Comer tierra
No jugaba a querer, buscaba lo real. Y eso, a veces, incluía pasteles de lodo.
Primero pensé que lo abstracto no era lo mío.
En esa etapa en la que los niños usan el juego simbólico para explorar el mundo, practicar roles y regular emociones, yo no siempre lo hacía.
En mi kínder, el gran amor de mi infancia —Erika— cocinaba pasteles de lodo en el patio durante el recreo. Luego me los regalaba. Y yo, para demostrarle que todo lo que ella hiciera me encantaba, me los comía.
Habría bastado con que ella “hiciera como que cocinaba” y yo “hiciera como que me lo comía”. Pero no.
Para mí, era real.
Lo simbólico no era el juego: era el sacrificio.
Lo simbólico era demostrarle que todo lo que ella creara era maravilloso, incluso si era tierra mojada.
Y no hay que descartar la parte dramática: nadie esperaba que hiciera eso. Y ella, claro, quedó encantada.

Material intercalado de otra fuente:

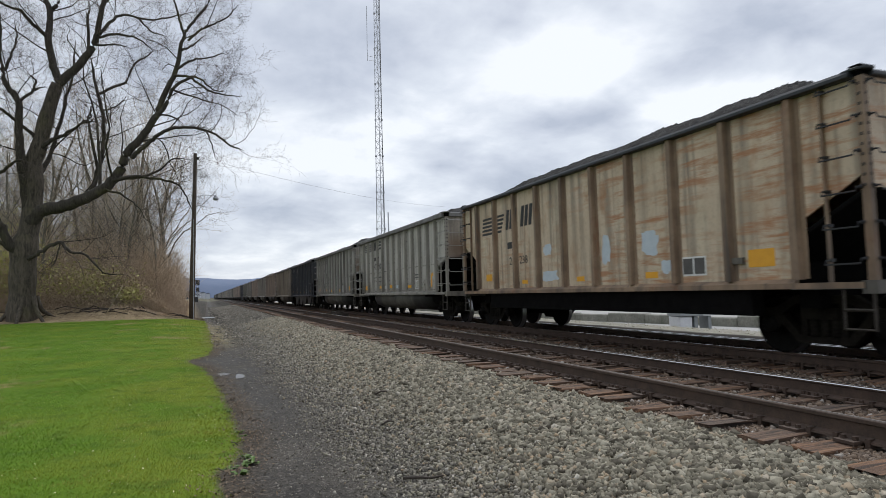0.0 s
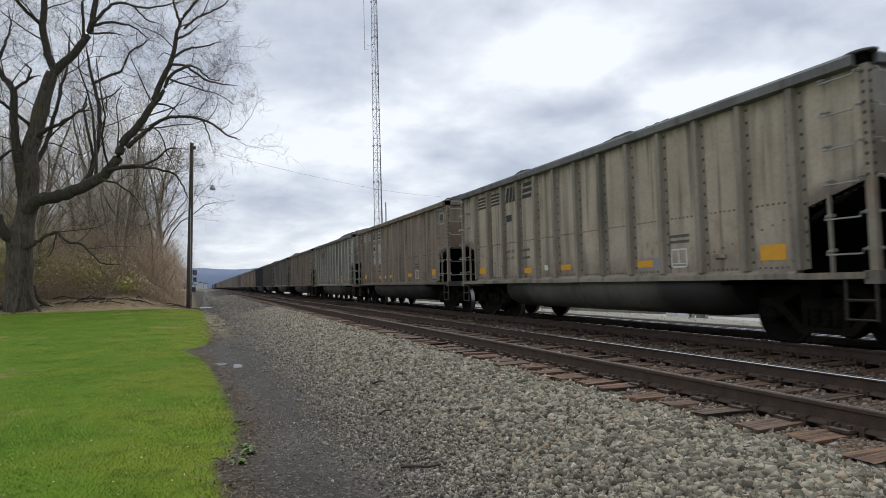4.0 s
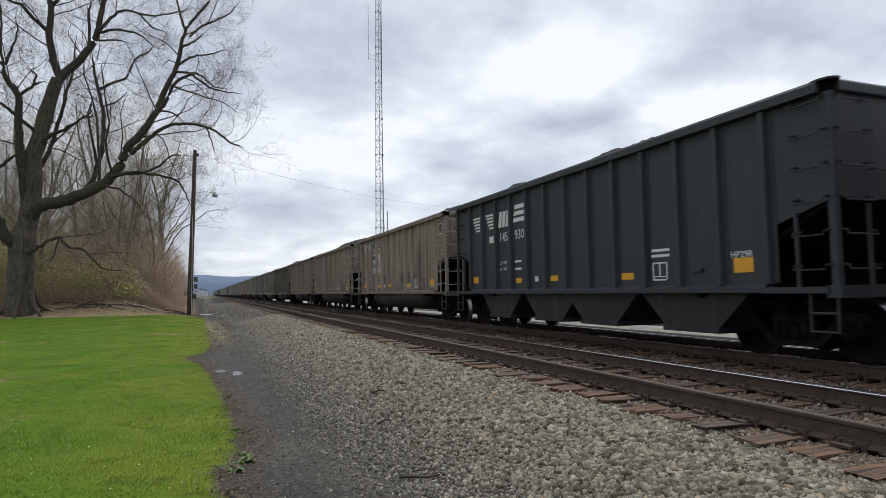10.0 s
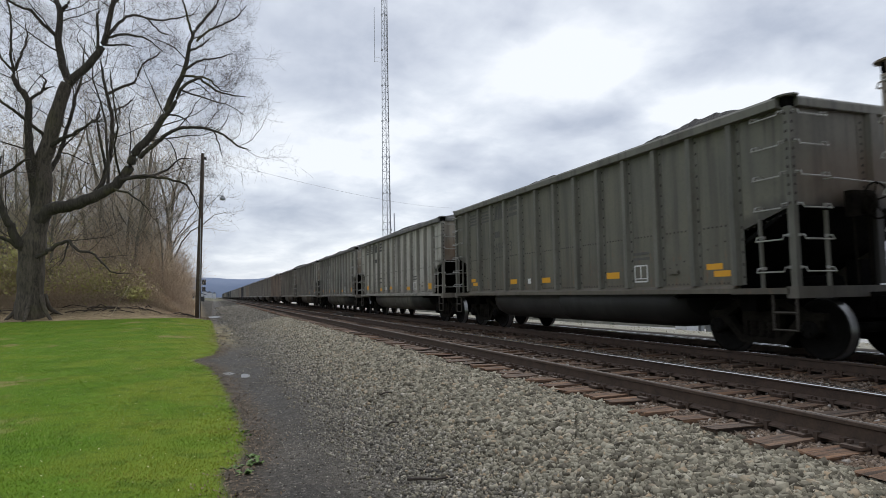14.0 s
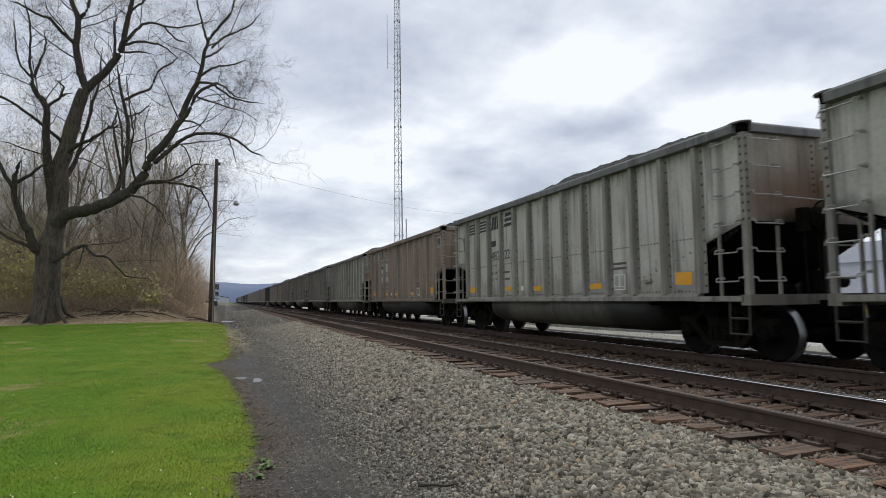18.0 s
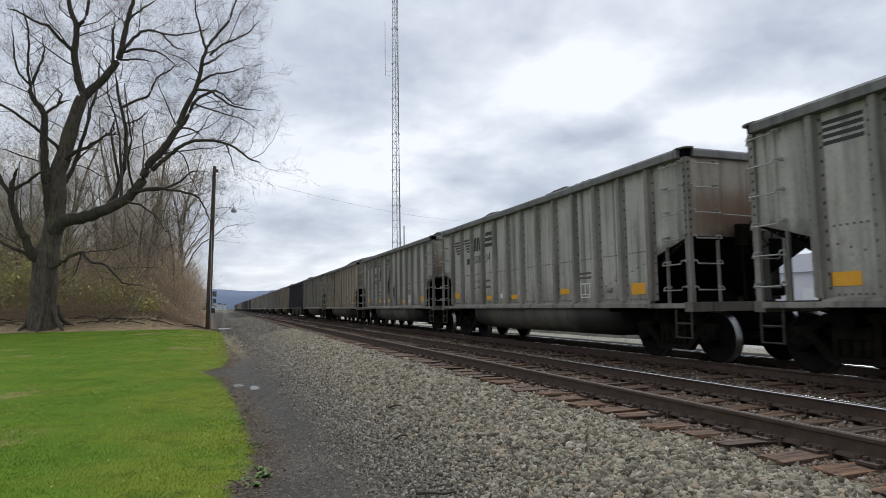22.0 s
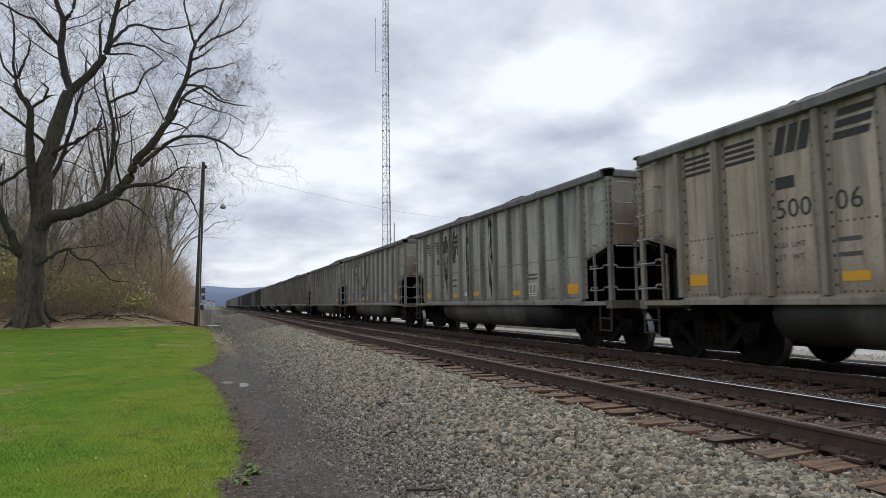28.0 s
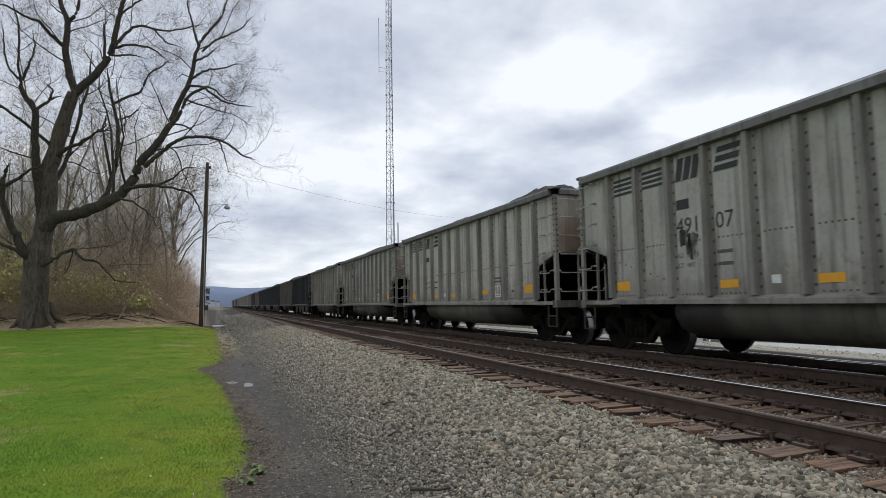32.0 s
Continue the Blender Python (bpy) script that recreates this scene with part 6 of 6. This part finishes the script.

Para el ojo no entrenado, era solo una niña jugando con lodo y un niño comiendo tierra.
Para mí, fue el inicio de una carrera de entrega emocional a costa de mí mismo.
Una que me ha causado más de una infección estomacal.
Exceder las expectativas.
Hacer eso que no se debe hacer.
Ir siempre un poco más allá de lo que se espera.
Eso me trajo más dramas que romances.
Cien primeras veces comenzaron así: con un gesto intenso, innecesario para otros, pero no para mí.
Porque aprendí a vincularme con el deseo, con el amor, desde ahí: desde el exceso.
Desde ese impulso de hacer más, de dar más, de mostrar sin medida.
No era una estrategia.
No jugaba a querer, buscaba lo real.
Y sinceramente, comer tierra es de lo más razonable que he hecho por amor.